## START

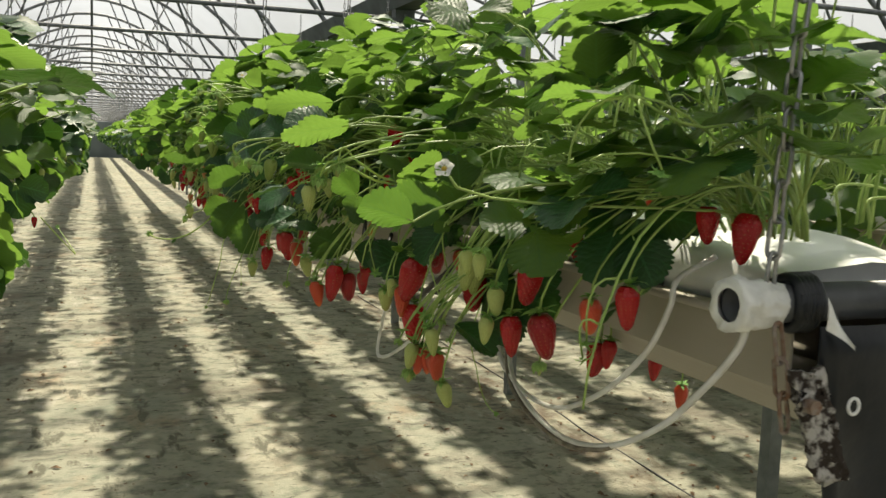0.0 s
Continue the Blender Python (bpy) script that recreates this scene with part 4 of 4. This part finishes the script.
fruit("BUD", 0.280, 1.680, 1.601, 0.020)
fruit("BUD", 0.305, 1.700, 1.598, 0.020)
fruit("GREEN", 0.328, 1.653, 1.592, 0.032)
fruit("BUD", 0.304, 1.637, 1.590, 0.020)
fruit("BLUSH", 0.378, 1.680, 1.625, 0.034)
fruit("RIPE", 0.429, 2.230, 1.385, 0.050)
fruit("RIPE", 0.483, 2.281, 1.395, 0.045)
fruit("RIPE", 0.420, 2.040, 1.442, 0.036)
fruit("RIPE", 0.421, 1.993, 1.443, 0.044)
fruit("RIPE", 0.443, 1.972, 1.575, 0.050)
fruit("RIPE", 0.429, 1.988, 1.550, 0.042)
fruit("ORANGE", 0.418, 1.890, 1.436, 0.042)
fruit("DEEP", 0.455, 1.880, 1.450, 0.050)
fruit("GREEN", 0.388, 2.176, 1.370, 0.035)
fruit("RIPE", 0.611, 2.407, 1.605, 0.040)
fruit("RIPE", 0.607, 2.230, 1.609, 0.045)
fruit("GREEN", 0.450, 1.670, 1.520, 0.034)
fruit("BLUSH", 0.411, 2.357, 1.500, 0.033)
fruit("GREEN", 0.339, 2.490, 1.613, 0.028)
fruit("RIPE", 0.380, 2.092, 1.508, 0.034)
fruit("RIPE", 0.434, 2.304, 1.421, 0.040)
fruit("RIPE", 0.406, 1.561, 1.433, 0.052)
fruit("DEEP", 0.425, 1.575, 1.425, 0.042)
fruit("ORANGE", 0.379, 1.572, 1.417, 0.037)
fruit("RIPE", 0.452, 1.340, 1.467, 0.056)
fruit("DEEP", 0.478, 1.352, 1.505, 0.042)
fruit("RIPE", 0.509, 1.615, 1.646, 0.036)
fruit("RIPE", 0.484, 1.442, 1.573, 0.042)
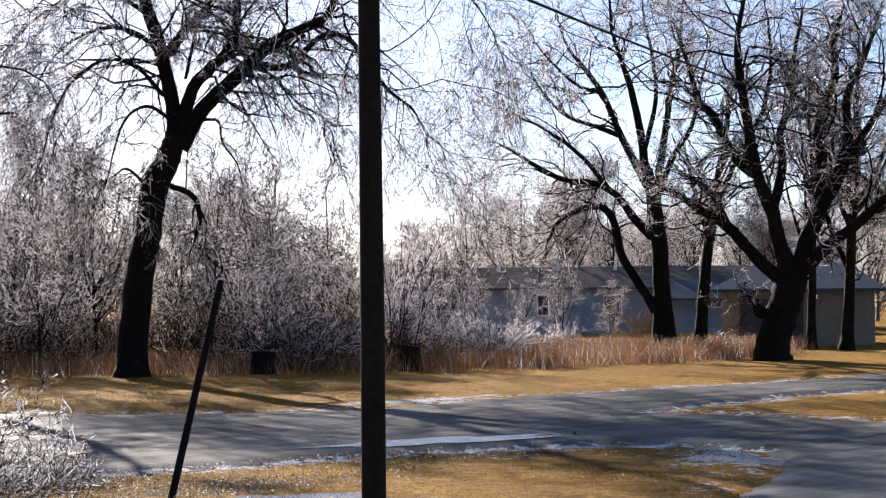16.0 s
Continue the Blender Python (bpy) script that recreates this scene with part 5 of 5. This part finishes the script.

## END

## Requirement
Set the data above down again exactly as given, with no pictures.

## Final answer
0.0 s
Continue the Blender Python (bpy) script that recreates this scene with part 4 of 4. This part finishes the script.
fruit("BUD", 0.280, 1.680, 1.601, 0.020)
fruit("BUD", 0.305, 1.700, 1.598, 0.020)
fruit("GREEN", 0.328, 1.653, 1.592, 0.032)
fruit("BUD", 0.304, 1.637, 1.590, 0.020)
fruit("BLUSH", 0.378, 1.680, 1.625, 0.034)
fruit("RIPE", 0.429, 2.230, 1.385, 0.050)
fruit("RIPE", 0.483, 2.281, 1.395, 0.045)
fruit("RIPE", 0.420, 2.040, 1.442, 0.036)
fruit("RIPE", 0.421, 1.993, 1.443, 0.044)
fruit("RIPE", 0.443, 1.972, 1.575, 0.050)
fruit("RIPE", 0.429, 1.988, 1.550, 0.042)
fruit("ORANGE", 0.418, 1.890, 1.436, 0.042)
fruit("DEEP", 0.455, 1.880, 1.450, 0.050)
fruit("GREEN", 0.388, 2.176, 1.370, 0.035)
fruit("RIPE", 0.611, 2.407, 1.605, 0.040)
fruit("RIPE", 0.607, 2.230, 1.609, 0.045)
fruit("GREEN", 0.450, 1.670, 1.520, 0.034)
fruit("BLUSH", 0.411, 2.357, 1.500, 0.033)
fruit("GREEN", 0.339, 2.490, 1.613, 0.028)
fruit("RIPE", 0.380, 2.092, 1.508, 0.034)
fruit("RIPE", 0.434, 2.304, 1.421, 0.040)
fruit("RIPE", 0.406, 1.561, 1.433, 0.052)
fruit("DEEP", 0.425, 1.575, 1.425, 0.042)
fruit("ORANGE", 0.379, 1.572, 1.417, 0.037)
fruit("RIPE", 0.452, 1.340, 1.467, 0.056)
fruit("DEEP", 0.478, 1.352, 1.505, 0.042)
fruit("RIPE", 0.509, 1.615, 1.646, 0.036)
fruit("RIPE", 0.484, 1.442, 1.573, 0.042)
16.0 s
Continue the Blender Python (bpy) script that recreates this scene with part 5 of 5. This part finishes the script.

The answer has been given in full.